Problem statement:
Among the entries below, extract exactly the lines that run from the one with "4 of 6. More parts follow." through the one with "return np.concatenate(got)[:count]", both ends included.

Supplied material:
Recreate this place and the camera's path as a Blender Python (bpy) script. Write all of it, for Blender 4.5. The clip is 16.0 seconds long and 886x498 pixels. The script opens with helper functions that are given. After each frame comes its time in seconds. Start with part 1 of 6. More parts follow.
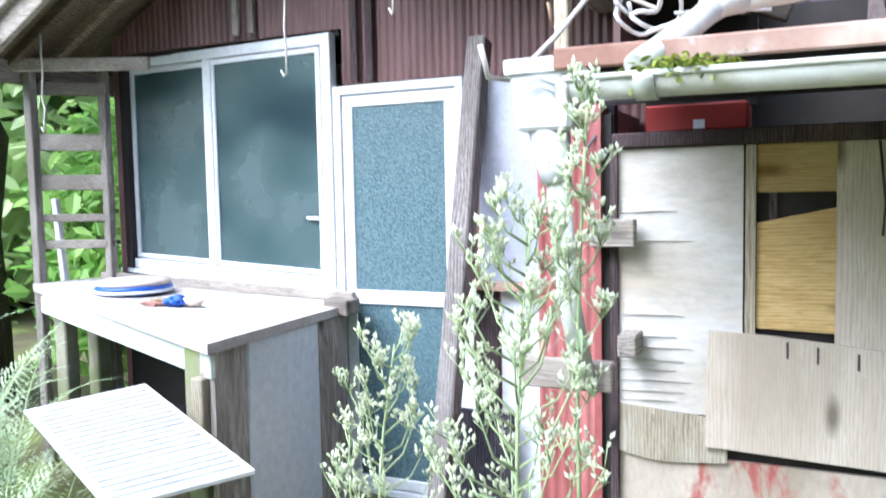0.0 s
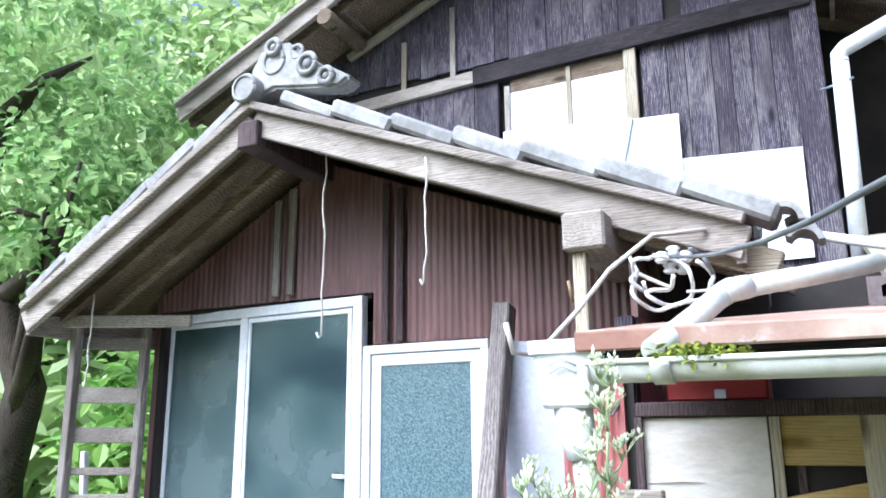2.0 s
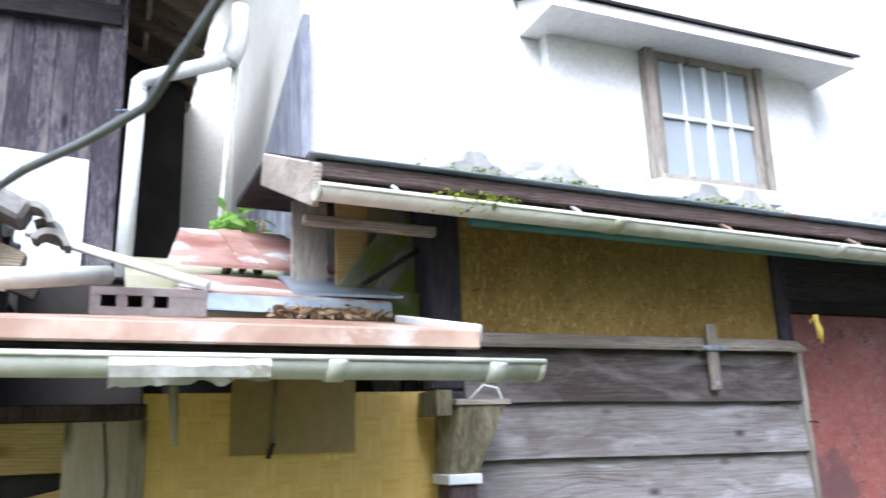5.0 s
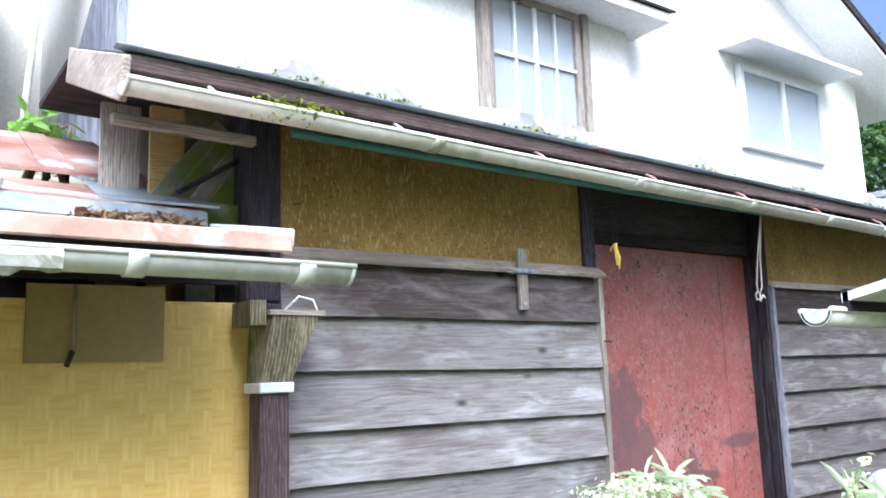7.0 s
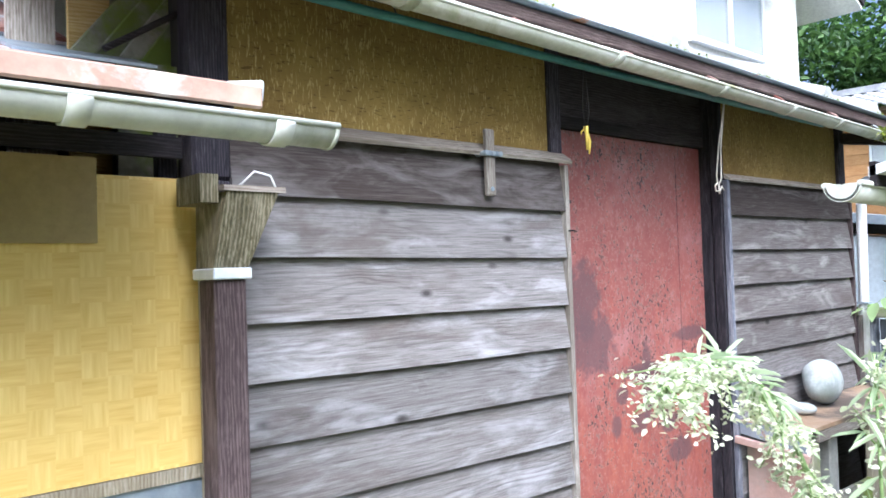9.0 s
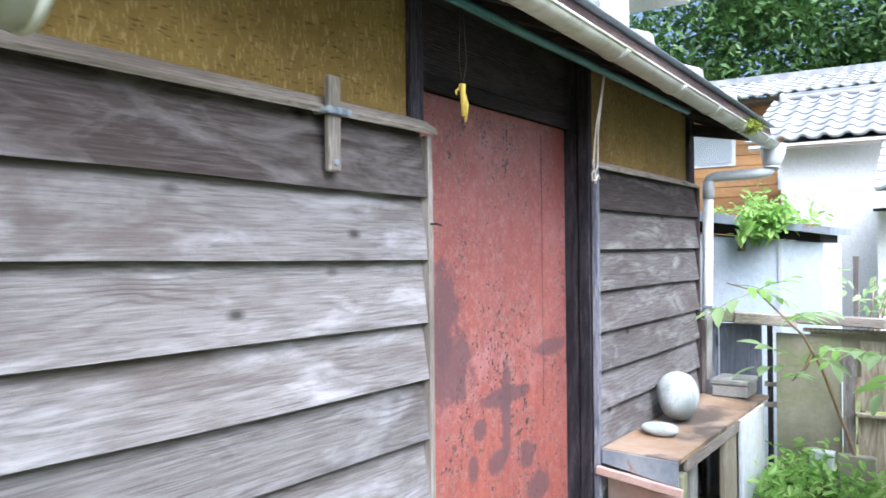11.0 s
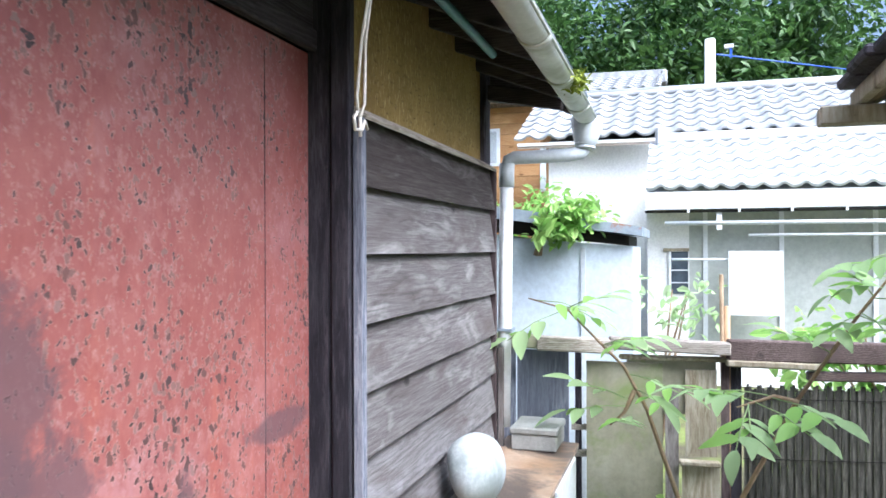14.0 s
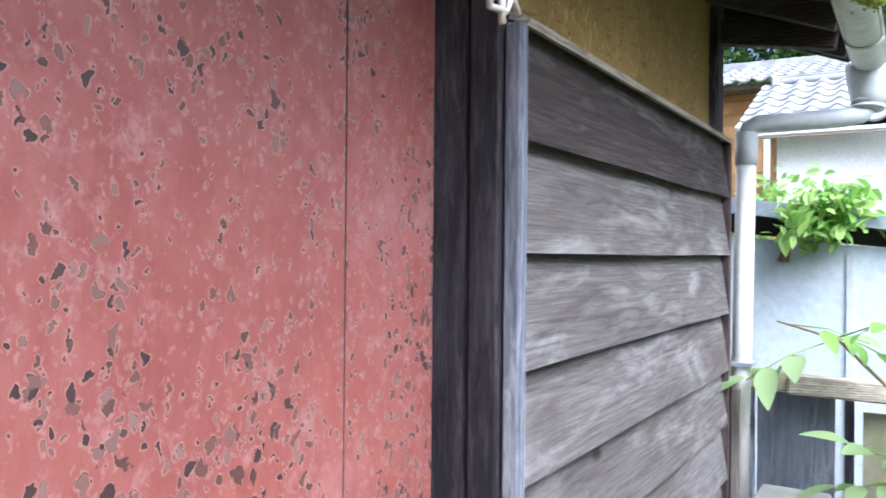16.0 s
--
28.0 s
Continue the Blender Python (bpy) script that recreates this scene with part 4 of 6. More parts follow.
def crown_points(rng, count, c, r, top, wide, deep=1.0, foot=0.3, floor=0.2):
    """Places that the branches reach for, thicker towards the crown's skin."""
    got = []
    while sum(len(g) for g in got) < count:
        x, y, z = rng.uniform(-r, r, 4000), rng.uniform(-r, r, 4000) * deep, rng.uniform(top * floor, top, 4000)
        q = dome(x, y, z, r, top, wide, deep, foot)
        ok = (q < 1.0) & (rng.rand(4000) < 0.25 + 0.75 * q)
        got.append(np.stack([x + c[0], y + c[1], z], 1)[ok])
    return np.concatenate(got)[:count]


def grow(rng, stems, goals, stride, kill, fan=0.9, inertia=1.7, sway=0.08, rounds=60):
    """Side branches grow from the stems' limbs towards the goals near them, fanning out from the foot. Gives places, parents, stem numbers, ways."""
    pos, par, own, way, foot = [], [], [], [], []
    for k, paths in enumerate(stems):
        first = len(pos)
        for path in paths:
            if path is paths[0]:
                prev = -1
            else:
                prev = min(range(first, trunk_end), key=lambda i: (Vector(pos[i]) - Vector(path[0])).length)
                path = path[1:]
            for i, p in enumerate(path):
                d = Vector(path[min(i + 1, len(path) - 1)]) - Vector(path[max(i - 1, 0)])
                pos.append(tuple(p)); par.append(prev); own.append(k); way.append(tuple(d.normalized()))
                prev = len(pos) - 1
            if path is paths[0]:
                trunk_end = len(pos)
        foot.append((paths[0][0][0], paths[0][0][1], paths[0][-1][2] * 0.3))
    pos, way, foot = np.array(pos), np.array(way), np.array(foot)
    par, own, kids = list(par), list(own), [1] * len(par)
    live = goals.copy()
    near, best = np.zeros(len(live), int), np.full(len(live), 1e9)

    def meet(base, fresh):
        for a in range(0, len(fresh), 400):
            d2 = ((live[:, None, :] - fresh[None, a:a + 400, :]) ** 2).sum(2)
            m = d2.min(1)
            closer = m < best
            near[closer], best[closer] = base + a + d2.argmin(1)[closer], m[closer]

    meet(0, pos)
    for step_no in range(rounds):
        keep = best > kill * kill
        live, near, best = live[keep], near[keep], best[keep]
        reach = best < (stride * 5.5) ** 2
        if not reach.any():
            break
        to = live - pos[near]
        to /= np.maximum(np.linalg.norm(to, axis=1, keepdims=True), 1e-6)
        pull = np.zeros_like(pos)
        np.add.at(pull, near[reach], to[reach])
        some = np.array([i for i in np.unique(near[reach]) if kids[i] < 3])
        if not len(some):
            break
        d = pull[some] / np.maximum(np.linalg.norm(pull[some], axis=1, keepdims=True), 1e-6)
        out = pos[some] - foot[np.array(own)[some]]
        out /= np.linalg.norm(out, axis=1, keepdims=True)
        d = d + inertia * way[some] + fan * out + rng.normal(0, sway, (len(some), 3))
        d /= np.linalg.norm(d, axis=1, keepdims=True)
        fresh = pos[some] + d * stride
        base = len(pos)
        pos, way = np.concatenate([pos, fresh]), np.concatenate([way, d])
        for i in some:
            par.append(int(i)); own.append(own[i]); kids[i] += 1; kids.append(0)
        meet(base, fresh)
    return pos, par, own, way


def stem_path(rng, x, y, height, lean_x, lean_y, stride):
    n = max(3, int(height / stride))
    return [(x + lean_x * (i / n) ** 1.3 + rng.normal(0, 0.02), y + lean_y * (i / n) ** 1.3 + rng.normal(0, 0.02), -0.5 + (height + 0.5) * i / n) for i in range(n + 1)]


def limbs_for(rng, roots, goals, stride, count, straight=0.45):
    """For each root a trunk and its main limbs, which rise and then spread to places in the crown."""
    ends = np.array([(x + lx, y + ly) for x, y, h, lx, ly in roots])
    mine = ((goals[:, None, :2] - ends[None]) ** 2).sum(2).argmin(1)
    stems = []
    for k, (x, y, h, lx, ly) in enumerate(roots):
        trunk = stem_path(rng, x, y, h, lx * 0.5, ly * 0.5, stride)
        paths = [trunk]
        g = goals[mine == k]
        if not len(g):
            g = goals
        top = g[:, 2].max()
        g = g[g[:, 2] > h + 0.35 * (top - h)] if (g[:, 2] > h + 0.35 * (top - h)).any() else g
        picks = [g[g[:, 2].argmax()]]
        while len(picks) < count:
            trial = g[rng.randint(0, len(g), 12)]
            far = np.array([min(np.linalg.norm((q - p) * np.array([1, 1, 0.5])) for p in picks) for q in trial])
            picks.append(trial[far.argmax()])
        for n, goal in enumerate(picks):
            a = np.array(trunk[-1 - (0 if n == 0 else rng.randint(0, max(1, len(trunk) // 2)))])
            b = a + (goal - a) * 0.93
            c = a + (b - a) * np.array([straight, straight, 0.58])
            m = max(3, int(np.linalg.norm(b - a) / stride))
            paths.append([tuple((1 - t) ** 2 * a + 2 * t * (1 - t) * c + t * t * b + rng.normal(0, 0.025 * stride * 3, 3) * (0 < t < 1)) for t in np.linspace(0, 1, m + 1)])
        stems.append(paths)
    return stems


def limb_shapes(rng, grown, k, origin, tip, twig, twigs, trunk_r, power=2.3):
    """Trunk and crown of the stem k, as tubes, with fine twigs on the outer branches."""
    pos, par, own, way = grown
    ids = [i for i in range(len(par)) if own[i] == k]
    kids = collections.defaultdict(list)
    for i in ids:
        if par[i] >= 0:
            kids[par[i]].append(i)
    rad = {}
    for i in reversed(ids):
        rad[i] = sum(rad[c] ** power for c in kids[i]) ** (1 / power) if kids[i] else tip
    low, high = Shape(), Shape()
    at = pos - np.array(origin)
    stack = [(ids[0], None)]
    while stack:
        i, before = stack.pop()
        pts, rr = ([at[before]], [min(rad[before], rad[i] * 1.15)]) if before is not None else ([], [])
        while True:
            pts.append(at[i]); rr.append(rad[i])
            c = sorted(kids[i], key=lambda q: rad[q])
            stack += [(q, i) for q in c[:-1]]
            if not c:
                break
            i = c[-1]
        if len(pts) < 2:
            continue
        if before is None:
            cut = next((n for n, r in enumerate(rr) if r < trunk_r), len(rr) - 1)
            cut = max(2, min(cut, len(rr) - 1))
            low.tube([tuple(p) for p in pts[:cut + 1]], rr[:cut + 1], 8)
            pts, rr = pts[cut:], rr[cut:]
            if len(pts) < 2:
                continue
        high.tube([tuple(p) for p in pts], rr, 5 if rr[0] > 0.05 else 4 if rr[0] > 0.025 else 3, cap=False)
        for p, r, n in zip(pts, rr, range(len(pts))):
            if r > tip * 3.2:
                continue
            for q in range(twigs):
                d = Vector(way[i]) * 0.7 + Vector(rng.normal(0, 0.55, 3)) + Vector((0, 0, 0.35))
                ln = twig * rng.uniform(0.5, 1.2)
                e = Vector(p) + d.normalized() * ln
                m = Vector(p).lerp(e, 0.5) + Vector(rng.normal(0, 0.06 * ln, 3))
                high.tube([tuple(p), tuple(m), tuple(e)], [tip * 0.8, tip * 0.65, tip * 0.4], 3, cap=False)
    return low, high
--
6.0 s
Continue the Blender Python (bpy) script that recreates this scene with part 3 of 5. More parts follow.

Output for this exercise:
Continue the Blender Python (bpy) script that recreates this scene with part 4 of 6. More parts follow.
def crown_points(rng, count, c, r, top, wide, deep=1.0, foot=0.3, floor=0.2):
    """Places that the branches reach for, thicker towards the crown's skin."""
    got = []
    while sum(len(g) for g in got) < count:
        x, y, z = rng.uniform(-r, r, 4000), rng.uniform(-r, r, 4000) * deep, rng.uniform(top * floor, top, 4000)
        q = dome(x, y, z, r, top, wide, deep, foot)
        ok = (q < 1.0) & (rng.rand(4000) < 0.25 + 0.75 * q)
        got.append(np.stack([x + c[0], y + c[1], z], 1)[ok])
    return np.concatenate(got)[:count]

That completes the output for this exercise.